OBJECTIVE:
Return each line that holds the word "group".

====

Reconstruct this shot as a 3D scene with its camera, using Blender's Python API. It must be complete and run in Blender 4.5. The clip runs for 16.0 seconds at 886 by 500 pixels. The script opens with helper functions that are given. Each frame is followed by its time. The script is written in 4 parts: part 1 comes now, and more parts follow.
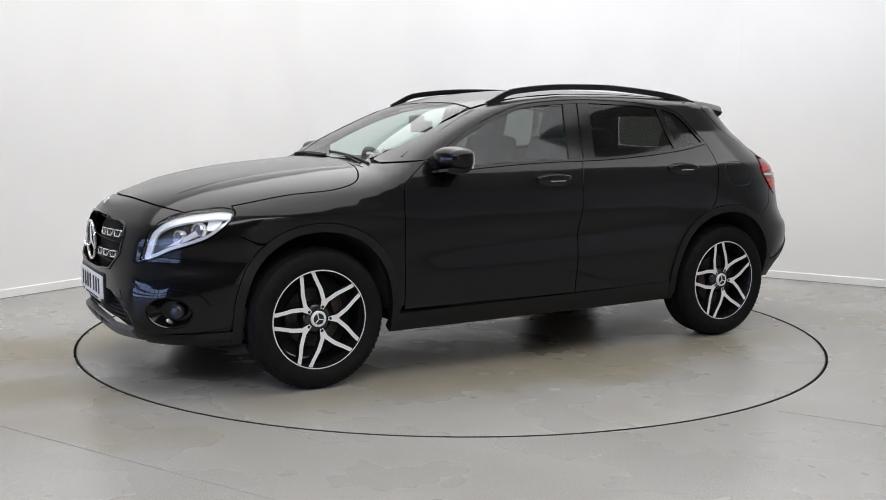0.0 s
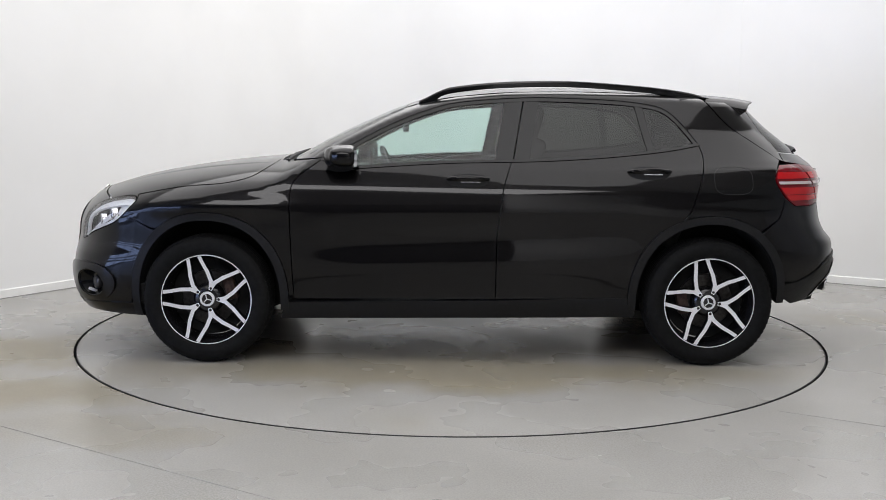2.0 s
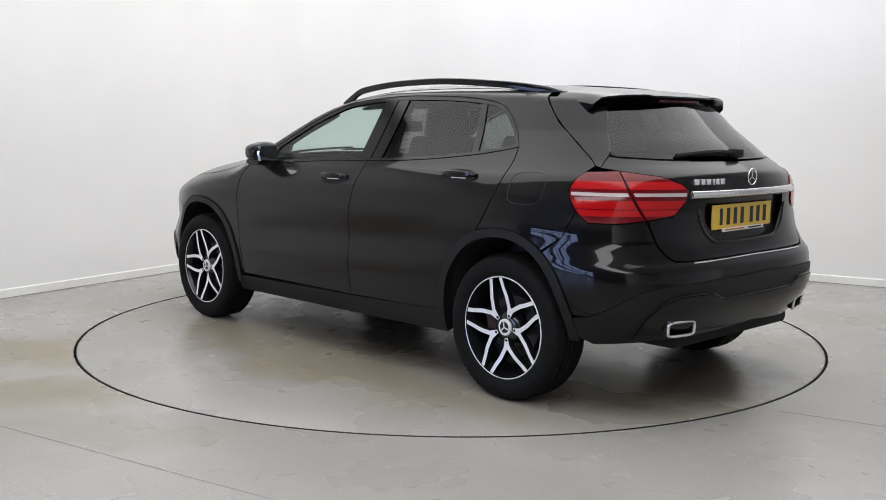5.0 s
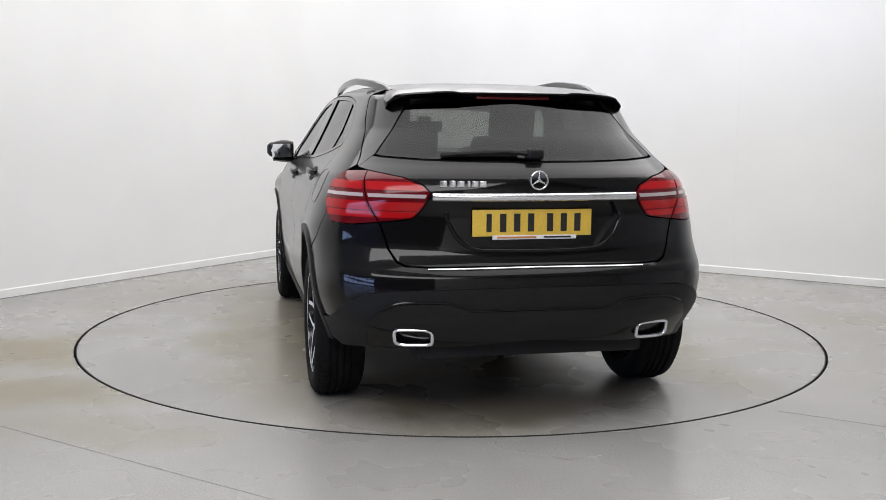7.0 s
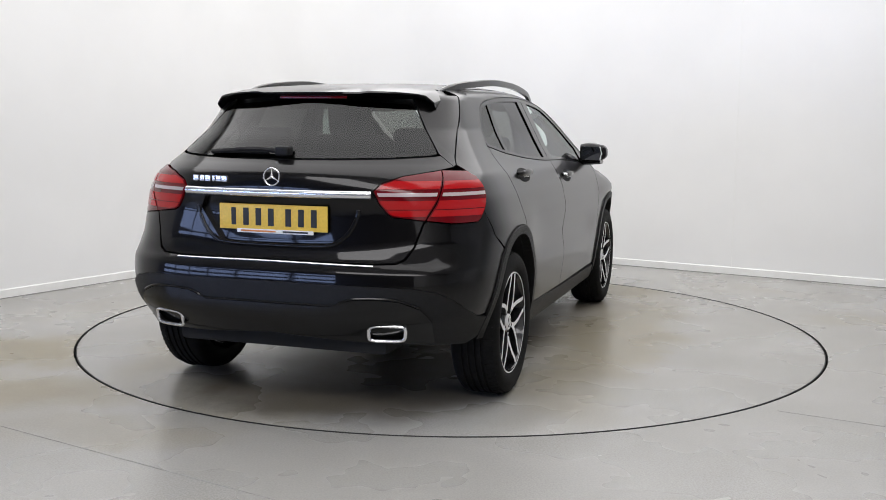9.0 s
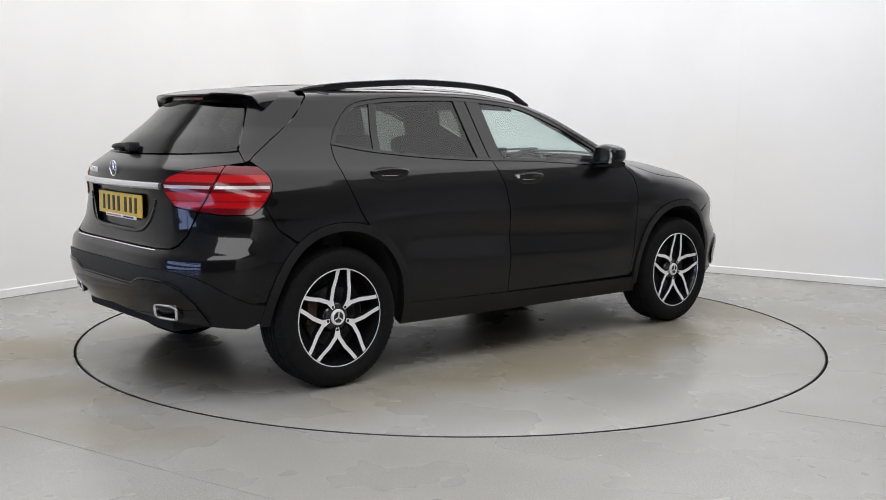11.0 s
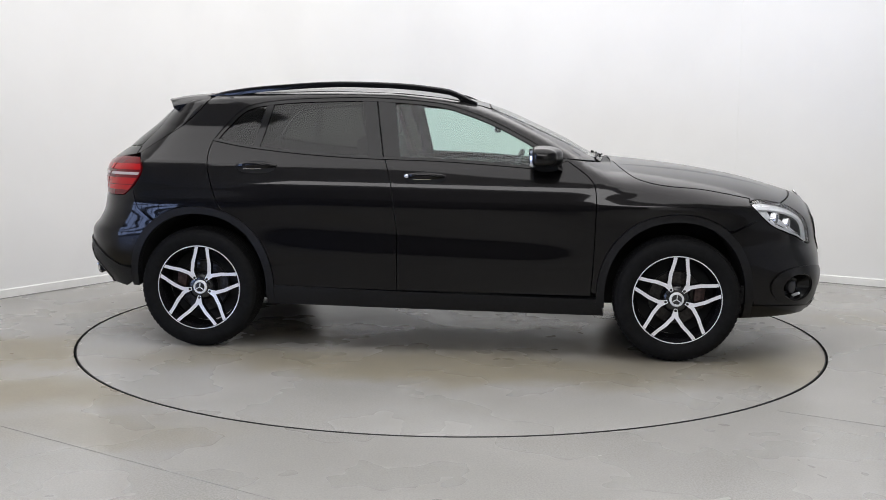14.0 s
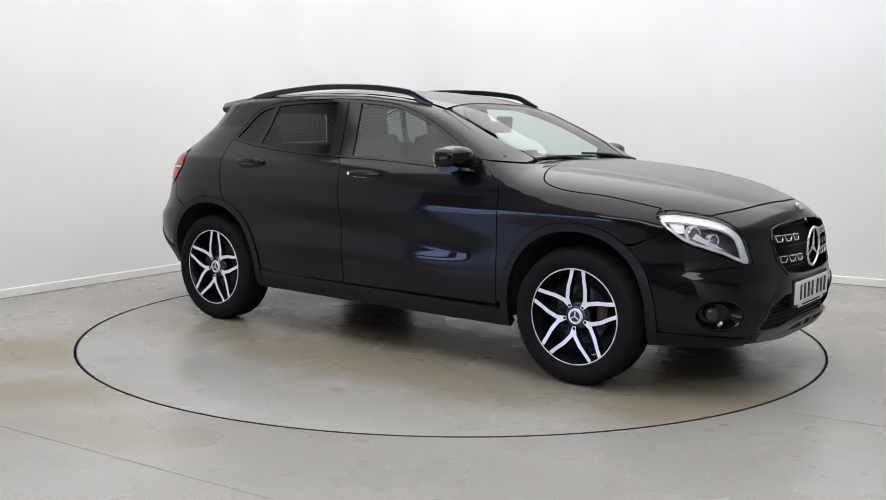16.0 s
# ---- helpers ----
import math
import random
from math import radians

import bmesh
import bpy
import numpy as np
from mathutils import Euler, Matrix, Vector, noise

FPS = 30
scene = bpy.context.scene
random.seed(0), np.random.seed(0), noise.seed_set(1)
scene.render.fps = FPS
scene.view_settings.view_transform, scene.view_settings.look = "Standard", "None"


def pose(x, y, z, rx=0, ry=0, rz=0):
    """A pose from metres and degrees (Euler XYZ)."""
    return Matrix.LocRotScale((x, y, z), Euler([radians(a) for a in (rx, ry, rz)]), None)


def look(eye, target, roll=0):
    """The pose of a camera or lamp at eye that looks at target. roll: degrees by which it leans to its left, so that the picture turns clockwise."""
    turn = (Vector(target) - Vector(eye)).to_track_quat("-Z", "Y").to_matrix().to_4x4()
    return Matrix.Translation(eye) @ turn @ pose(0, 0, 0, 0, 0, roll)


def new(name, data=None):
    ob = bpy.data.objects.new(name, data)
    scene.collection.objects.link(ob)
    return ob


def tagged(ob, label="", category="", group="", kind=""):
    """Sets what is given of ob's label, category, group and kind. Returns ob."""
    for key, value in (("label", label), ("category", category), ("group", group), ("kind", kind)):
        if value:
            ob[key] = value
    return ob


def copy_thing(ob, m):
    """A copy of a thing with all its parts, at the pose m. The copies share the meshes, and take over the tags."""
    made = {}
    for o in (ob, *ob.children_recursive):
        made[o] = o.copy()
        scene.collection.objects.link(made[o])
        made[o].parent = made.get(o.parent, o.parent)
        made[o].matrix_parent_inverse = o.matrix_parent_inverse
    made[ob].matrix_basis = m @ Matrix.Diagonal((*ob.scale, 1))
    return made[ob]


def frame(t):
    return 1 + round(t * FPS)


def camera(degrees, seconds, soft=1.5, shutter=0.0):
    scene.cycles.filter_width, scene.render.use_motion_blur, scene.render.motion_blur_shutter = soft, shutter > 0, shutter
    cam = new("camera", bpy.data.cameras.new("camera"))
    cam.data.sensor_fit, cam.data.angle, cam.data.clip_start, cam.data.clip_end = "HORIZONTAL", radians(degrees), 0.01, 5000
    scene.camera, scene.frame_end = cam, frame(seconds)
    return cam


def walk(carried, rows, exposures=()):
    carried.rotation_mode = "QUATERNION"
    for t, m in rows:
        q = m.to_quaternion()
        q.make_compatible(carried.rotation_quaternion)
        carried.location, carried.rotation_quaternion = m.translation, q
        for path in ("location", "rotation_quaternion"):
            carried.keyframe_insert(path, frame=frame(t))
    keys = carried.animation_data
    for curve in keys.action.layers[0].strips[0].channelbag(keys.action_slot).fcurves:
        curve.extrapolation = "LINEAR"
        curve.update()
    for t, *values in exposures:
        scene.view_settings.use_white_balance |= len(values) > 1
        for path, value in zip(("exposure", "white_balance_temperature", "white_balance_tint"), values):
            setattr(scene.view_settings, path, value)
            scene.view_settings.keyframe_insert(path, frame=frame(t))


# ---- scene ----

====

SOLUTION FOR THIS PROBLEM:
def tagged(ob, label="", category="", group="", kind=""):
    """Sets what is given of ob's label, category, group and kind. Returns ob."""
    for key, value in (("label", label), ("category", category), ("group", group), ("kind", kind)):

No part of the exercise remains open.